My bedside table reveals a lot about who I am, I think--especially the books--it's crammed with books: the ones I'm in the middle of, the ones I fully intend to read but possibly won't, a few favorites for bedtime comfort. There are occasionally other things on that little table (my glasses, earrings, a cup of coffee, a glass of icewater), but mostly it's books.
Here's the current lineup:
You can see that it runs the gamut from "Twilight" to Snoopy. Hey, I'm not embarrassed! Or maybe a little bit. About the Twilight, not Snoopy...
Closeup #1: we won't even discuss the Stephenie Meyer. Or will we? My dear friend (you shall remain nameless) kindly sent me all four of these. In the final analysis, these are extremely peculiar and disturbing books. I keep them on the bedside because I'm as yet unwilling to pass them along to the next curious reader, and I like the glossy black covers and the heft and bulk of them. Oh Edward. Find someone your own age, won't you?
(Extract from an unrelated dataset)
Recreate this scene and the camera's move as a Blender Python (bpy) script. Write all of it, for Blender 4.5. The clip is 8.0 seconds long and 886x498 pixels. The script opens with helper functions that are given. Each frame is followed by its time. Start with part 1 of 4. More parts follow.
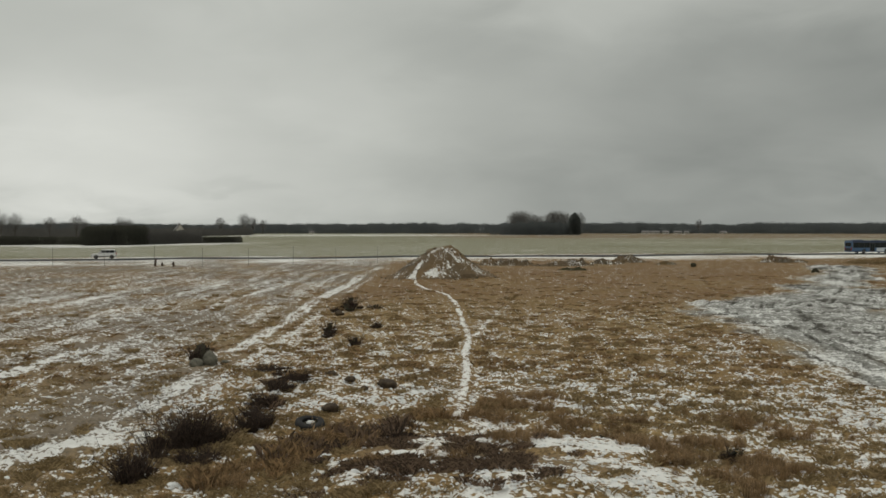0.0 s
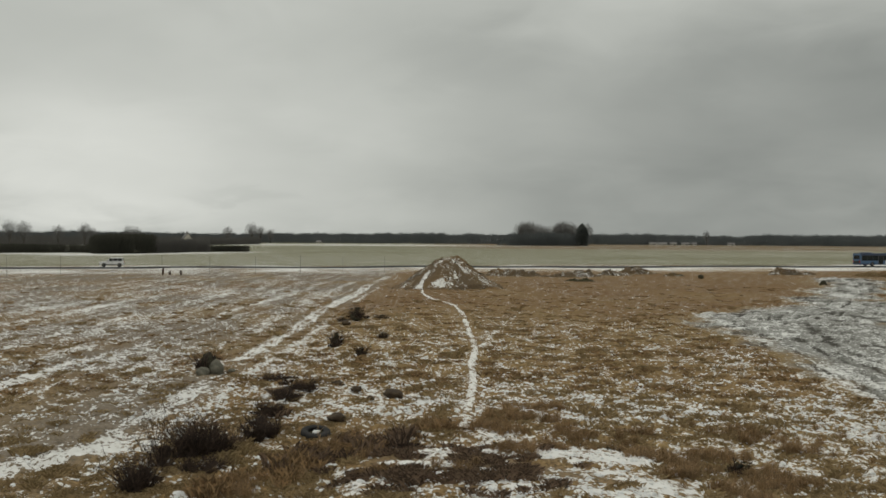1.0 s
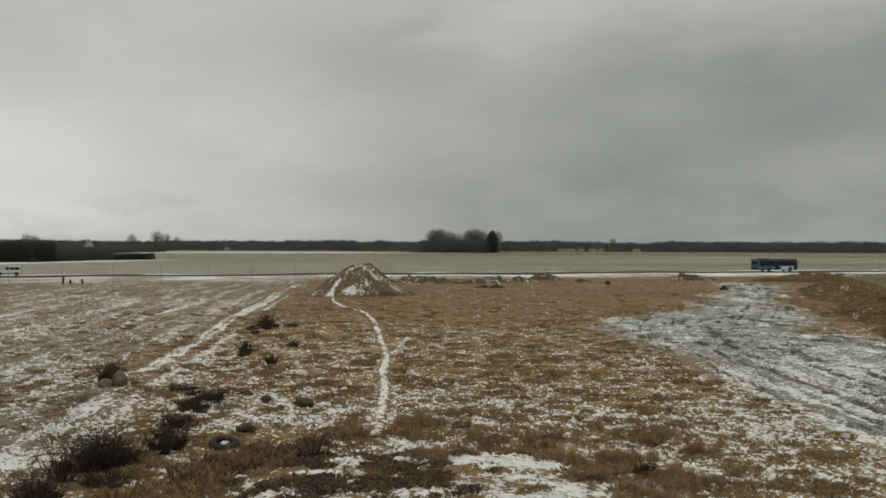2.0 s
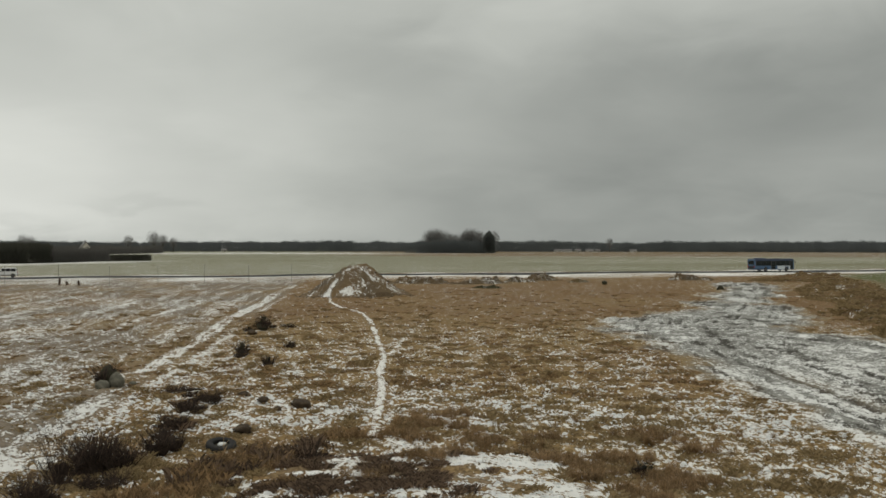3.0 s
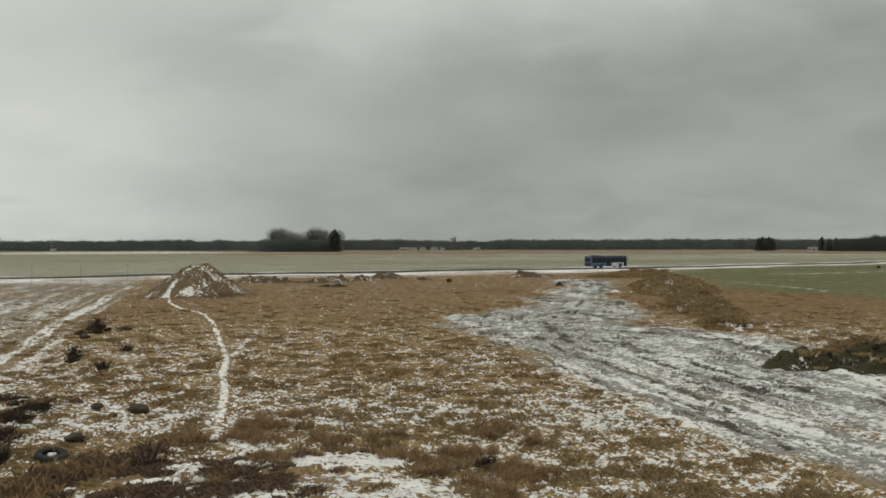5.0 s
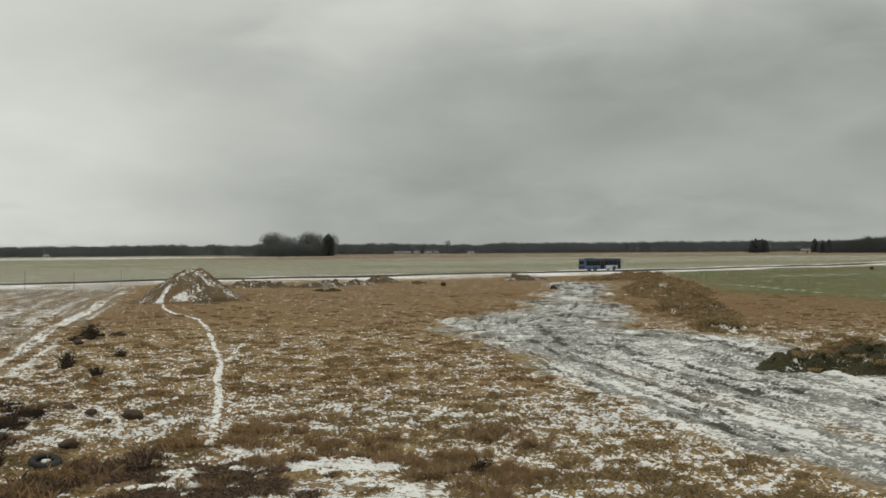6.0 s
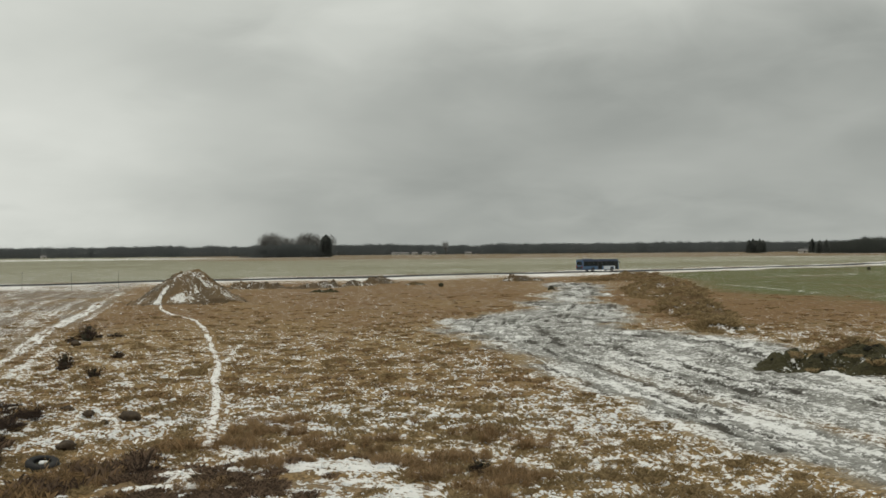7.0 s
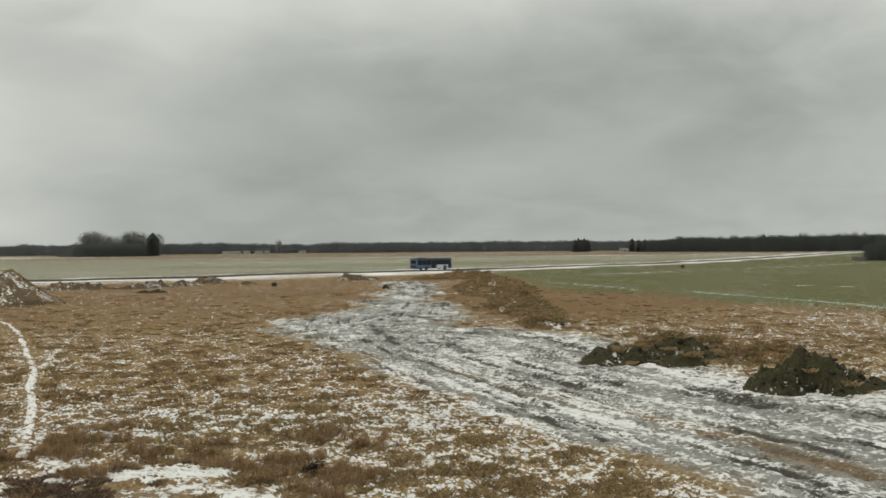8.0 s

Also here is "History of Sexuality," which I've yet to get through. Foucault's "Discipline and Punish" is one of my favorite books, and if you're not familiar with it, don't be disappointed but it's not a sexy s&m manual, but rather a thoughtful historical/sociological treatise on schools, prisons, and sanitoriums, and the ways in which they are, disturbingly, similar.
"The Pity of it All," a beautifully written history of German Jews, on loan from my extremely well-read sister in an attempt to better me. Sissy, I promise I'm reading it...but slowly.
My favorite in this pile: Le Fanu's ghost stories, recommended by Megan, scrumptiously well-written and atmospheric. On a rainy night, it's pure magic.
Closeup #2: my red-leather-bound journal (no review necessary, anyone who reads the blog can guess at its maundering contents); "A Reliable Wife" (just finished its gothic overwroughtness), "The Difference Engine" (finished a year ago, but I treasure its little presence); the collected Robert Burns that I retrieved after hearing the beautiful rendition of "Ae fond kiss" over at Mapstew's (go have a listen; it is to weep); "So Innocent...," a self-published true crime masterwork found in a roadside Stuckey's on the Grand Tour road trip last summer. The Mencken belongs to Sarge, but there was no room on his bedside table.
Closeup #3: "World War Z" (you'll like it if you like zombies, which odds are you do); de Sade (I read every word of this, and can attest to the fact that he was mad sick; a hero of free speech; disgusting; re-readable); "Wisconsin Death Trip," my sine qua non, cause of more than a few nightmares when indulged in before sleep, as it is quite hard to digest and often results in psychic dyspepsia.
Tucked in there, hard to see, is my score to The Goldberg Variations, a gift from my mom. I must here stop to give some advice: if you read music, and you are obsessed with a complex piece of classical music, do yourself a favor and purchase or download the score so that you can follow along. It is great fun, highly illuminating, very satisfying. I'm serious!
Lastly, but hardly leastly, is my large Peanuts anthology, abandoned there by Hedgehog. But who among us can deny the lure and appeal of that strange little gang? So I keep it, for its gift of cheer amid the Gothic, the dead, the zombies, the sadism, and all that biting.